Exposing Myths About Christianity is a collection of 145 entries providing short discussions about "myths" -- on the average, I'd say a page each. The topics include theological, historical, exegetical, philosophical, and science issues. I can't quite recommend this book or disrecommend it; it's the sort of project I'd like to see more of, but would also like to see done better.
Russell is a professor of history, and so it is not surprising that he is at his best overall when discussing historical matters. His treatment of matters like the Inquisition, and Hitler being a Christian, have the best quality in the book; they are not of course depth discussions, but they hit on enough major points to give doubters pause. The range and variety of myths touched on is also impressive.

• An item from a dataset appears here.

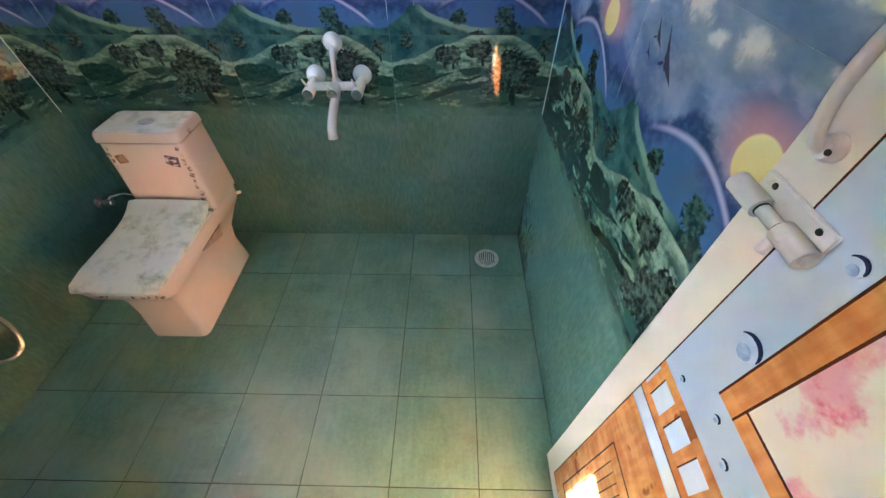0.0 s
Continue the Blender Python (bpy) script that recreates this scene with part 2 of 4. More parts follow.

In contrast, in other subject matters, Russell is not that strong: He too easily takes the route of "yes, Christians have a lot of opinions on this" as a response, and in other issues seems too ready to move to compromising positions designed to appease a doubtful readership (e.g., it is "conceivable" that Biblical teachings about homosexuality were made without concern for the possibility of "committed relationships"). And my creationist friends will not be happy with Russell's take on theistic evolution.
I am also not particularly enamored of Russell's writing style. He has a remarkable ability to make even the shortest entries seem interminable. Admittedly, this may not be a fault in a work that seems to be designed as a ready reference rather than a read-through narrative.
So, I can't say this one will be of much value to the reader already familiar with depth material on these subjects, as many readers here will be. It may have some value for the uninitiated.